EXERCISE DESCRIPTION:
Give an exact copy of every line, leaving images out.
* * *
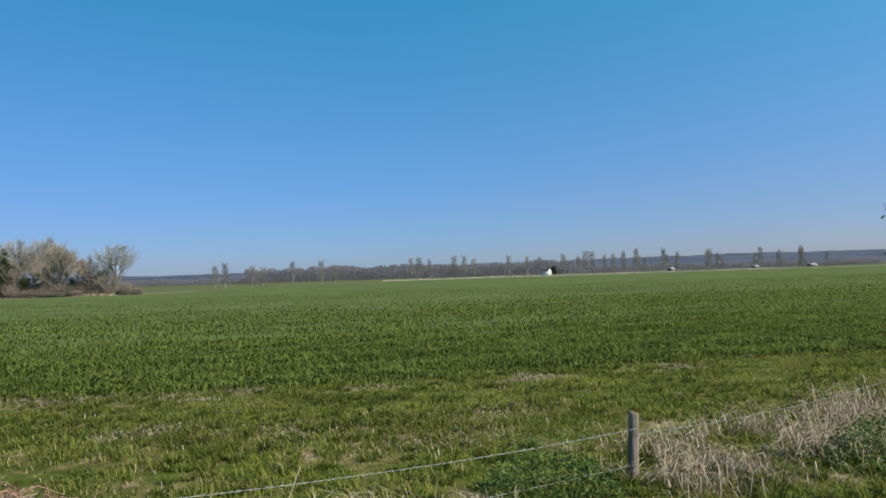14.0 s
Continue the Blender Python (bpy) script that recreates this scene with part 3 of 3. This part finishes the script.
# broken dead stalks that stand up out of the heap
n = 3600
x = r.uniform(-3.8, 7.8, n)
y = crest_line(x) + r.uniform(-0.45, 0.6, n)
ln = r.uniform(0.05, 0.13, n) * (1 + 0.9 * (r.random(n) > 0.82)) * (1 - 0.55 * (np.abs(x - 7.0) < 0.8))
a = r.normal(0, 0.42, (n, 2))
t = np.array([-0.5, 0.2, 0.65, 1.0])
d = unit(np.stack([a[:, 0], a[:, 1], np.ones(n)], 1)) * ln[:, None]
p = np.stack([x, y, np.maximum(hedge_top(x, y), land(x, y)) - 0.04], 1)
pts = p[:, None] + d[:, None] * t[None, :, None] + r.normal(0, 0.035, (n, 4, 3)) * ln[:, None, None]
v, q = tubes(pts, np.outer(r.uniform(0.0012, 0.0028, n), [1, 1, 0.9, 0.6]), 4)
m = 260
bx = r.normal(3.44, 0.13, m)
by = crest_line(bx) + r.normal(-0.22, 0.14, m)
bl = r.uniform(0.12, 0.32, m)
bd = unit(np.stack([r.normal(0.35, 0.4, m), r.normal(0, 0.4, m), np.ones(m)], 1)) * bl[:, None]
bp = np.stack([bx, by, hedge_top(bx, by) - 0.08], 1)
pts = bp[:, None] + bd[:, None] * t[None, :, None] * 0.8 + r.normal(0, 0.04, (m, 4, 3)) * bl[:, None, None]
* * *
WRITTEN ANSWER:
14.0 s
Continue the Blender Python (bpy) script that recreates this scene with part 3 of 3. This part finishes the script.
# broken dead stalks that stand up out of the heap
n = 3600
x = r.uniform(-3.8, 7.8, n)
y = crest_line(x) + r.uniform(-0.45, 0.6, n)
ln = r.uniform(0.05, 0.13, n) * (1 + 0.9 * (r.random(n) > 0.82)) * (1 - 0.55 * (np.abs(x - 7.0) < 0.8))
a = r.normal(0, 0.42, (n, 2))
t = np.array([-0.5, 0.2, 0.65, 1.0])
d = unit(np.stack([a[:, 0], a[:, 1], np.ones(n)], 1)) * ln[:, None]
p = np.stack([x, y, np.maximum(hedge_top(x, y), land(x, y)) - 0.04], 1)
pts = p[:, None] + d[:, None] * t[None, :, None] + r.normal(0, 0.035, (n, 4, 3)) * ln[:, None, None]
v, q = tubes(pts, np.outer(r.uniform(0.0012, 0.0028, n), [1, 1, 0.9, 0.6]), 4)
m = 260
bx = r.normal(3.44, 0.13, m)
by = crest_line(bx) + r.normal(-0.22, 0.14, m)
bl = r.uniform(0.12, 0.32, m)
bd = unit(np.stack([r.normal(0.35, 0.4, m), r.normal(0, 0.4, m), np.ones(m)], 1)) * bl[:, None]
bp = np.stack([bx, by, hedge_top(bx, by) - 0.08], 1)
pts = bp[:, None] + bd[:, None] * t[None, :, None] * 0.8 + r.normal(0, 0.04, (m, 4, 3)) * bl[:, None, None]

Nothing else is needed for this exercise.